INPUT:
+++
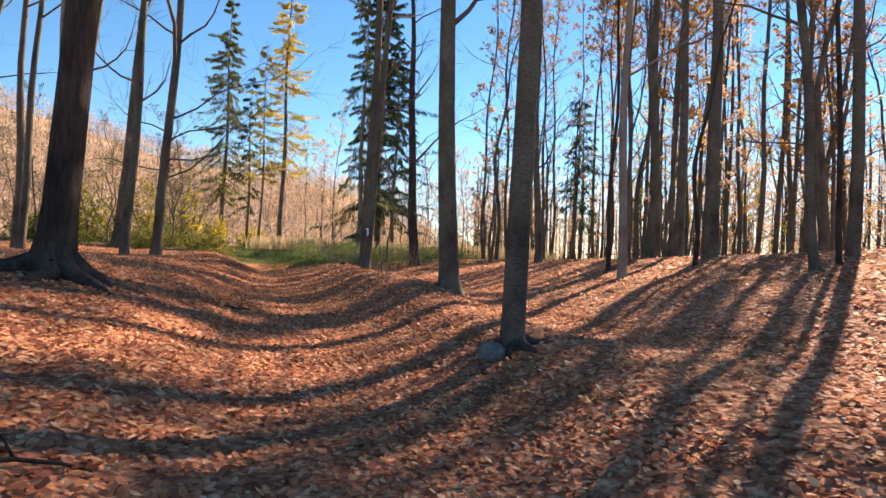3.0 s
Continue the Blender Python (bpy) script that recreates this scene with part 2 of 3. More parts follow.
def build_ground():
    xs, ys = steps(-9, 13, 0.22, 700), steps(0, 44, 0.22, 700)
    verts = [(x, y, height(x, y)) for y in ys for x in xs]
    n = len(xs)
    faces = [(j * n + i, j * n + i + 1, (j + 1) * n + i + 1, (j + 1) * n + i) for j in range(len(ys) - 1) for i in range(n - 1)]
    me = mesh("ground", verts, faces, M_GROUND)
    lay = me.color_attributes.new("cover", "FLOAT_COLOR", "POINT")
    cols = []
    for x, y, z in verts:
        u = x - lerp(TRACK, y)
        d = math.hypot(x + 2, y - 12)
        grass = smooth(36.5, 41, y + 0.25 * abs(u)) * (1 - 0.75 * smooth(62, 75, d))
        soil = 0.28 * math.exp(-(u / 0.55) ** 2) * (smooth(26, 31, y) - smooth(36, 39, y)) + 0.14 * math.exp(-(u / 0.35) ** 2) * (smooth(8, 12, y) - smooth(36, 39, y))
        wood = smooth(70, 100, d)
        cols += [grass, soil, wood, 1]
    lay.data.foreach_set("color", cols)
    tagged(new("ground", me), "woodland floor of brown beech leaves with a sunken track", "ground", kind="structure")


build_ground()

# ---------------------------------------------------------------- growing things


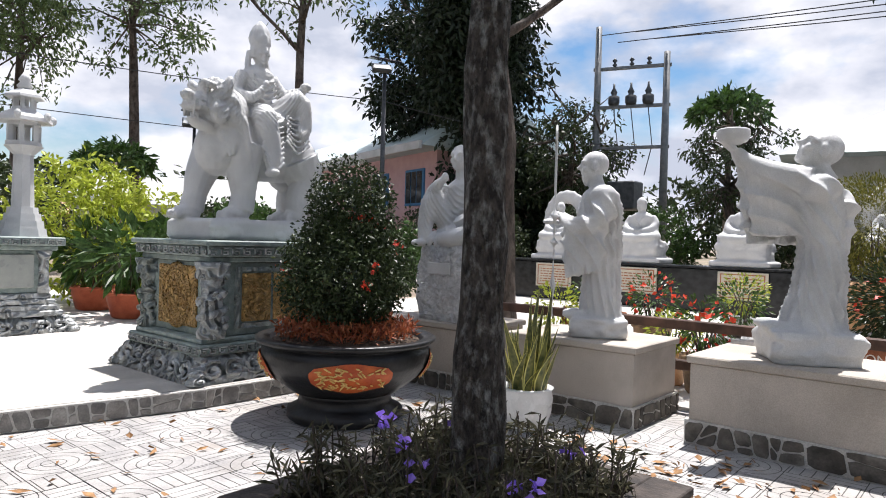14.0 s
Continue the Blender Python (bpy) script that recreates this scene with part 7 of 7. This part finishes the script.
for x0 in (-0.75, 0.75):
    b = bm_new()
    d = 1 if x0 > 0 else -1
    tube(b, [(x0 - d * 0.5, -1.2, 9.7), (x0 - d * 0.1, -1.2, 10.0), (x0 + d * 0.3, -1.2, 9.9), (x0 + d * 0.45, -1.2, 10.3), (x0 + d * 0.15, -1.2, 10.6), (x0 + d * 0.3, -1.2, 10.95), (x0 + d * 0.05, -1.2, 11.1)], [0.08, 0.11, 0.11, 0.1, 0.1, 0.11, 0.03], 8)
    for k in range(6):
        tube(b, [(x0 + d * 0.3, -1.2, 9.85 + 0.16 * k), (x0 + d * (0.1 - 0.25 * (k % 2)), -1.2, 10.1 + 0.17 * k), (x0 + d * (0.05 - 0.35 * (k % 2)), -1.2, 10.3 + 0.17 * k)], [0.07, 0.05, 0.015], 7)
    part("ridge_dragon", b, ROOF_EDGE, pav, "ochre ridge dragon", True)
for x in (-5.2, 5.2):
    b = bm_new()
    lathe(b, [(0.3, 6.0), (0.3, 6.6), (0.22, 6.6), (0.24, 7.0), (0.16, 7.0), (0.18, 7.4), (0.1, 7.4), (0.12, 7.8), (0.03, 8.4)], 8, x * 0.6, 1)
    part("spire", b, ROOF_EDGE, pav)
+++
Copy every line of the data word for word, omitting the images.

RIGHT ANSWER:
3.0 s
Continue the Blender Python (bpy) script that recreates this scene with part 2 of 3. More parts follow.
def build_ground():
    xs, ys = steps(-9, 13, 0.22, 700), steps(0, 44, 0.22, 700)
    verts = [(x, y, height(x, y)) for y in ys for x in xs]
    n = len(xs)
    faces = [(j * n + i, j * n + i + 1, (j + 1) * n + i + 1, (j + 1) * n + i) for j in range(len(ys) - 1) for i in range(n - 1)]
    me = mesh("ground", verts, faces, M_GROUND)
    lay = me.color_attributes.new("cover", "FLOAT_COLOR", "POINT")
    cols = []
    for x, y, z in verts:
        u = x - lerp(TRACK, y)
        d = math.hypot(x + 2, y - 12)
        grass = smooth(36.5, 41, y + 0.25 * abs(u)) * (1 - 0.75 * smooth(62, 75, d))
        soil = 0.28 * math.exp(-(u / 0.55) ** 2) * (smooth(26, 31, y) - smooth(36, 39, y)) + 0.14 * math.exp(-(u / 0.35) ** 2) * (smooth(8, 12, y) - smooth(36, 39, y))
        wood = smooth(70, 100, d)
        cols += [grass, soil, wood, 1]
    lay.data.foreach_set("color", cols)
    tagged(new("ground", me), "woodland floor of brown beech leaves with a sunken track", "ground", kind="structure")


build_ground()

# ---------------------------------------------------------------- growing things


14.0 s
Continue the Blender Python (bpy) script that recreates this scene with part 7 of 7. This part finishes the script.
for x0 in (-0.75, 0.75):
    b = bm_new()
    d = 1 if x0 > 0 else -1
    tube(b, [(x0 - d * 0.5, -1.2, 9.7), (x0 - d * 0.1, -1.2, 10.0), (x0 + d * 0.3, -1.2, 9.9), (x0 + d * 0.45, -1.2, 10.3), (x0 + d * 0.15, -1.2, 10.6), (x0 + d * 0.3, -1.2, 10.95), (x0 + d * 0.05, -1.2, 11.1)], [0.08, 0.11, 0.11, 0.1, 0.1, 0.11, 0.03], 8)
    for k in range(6):
        tube(b, [(x0 + d * 0.3, -1.2, 9.85 + 0.16 * k), (x0 + d * (0.1 - 0.25 * (k % 2)), -1.2, 10.1 + 0.17 * k), (x0 + d * (0.05 - 0.35 * (k % 2)), -1.2, 10.3 + 0.17 * k)], [0.07, 0.05, 0.015], 7)
    part("ridge_dragon", b, ROOF_EDGE, pav, "ochre ridge dragon", True)
for x in (-5.2, 5.2):
    b = bm_new()
    lathe(b, [(0.3, 6.0), (0.3, 6.6), (0.22, 6.6), (0.24, 7.0), (0.16, 7.0), (0.18, 7.4), (0.1, 7.4), (0.12, 7.8), (0.03, 8.4)], 8, x * 0.6, 1)
    part("spire", b, ROOF_EDGE, pav)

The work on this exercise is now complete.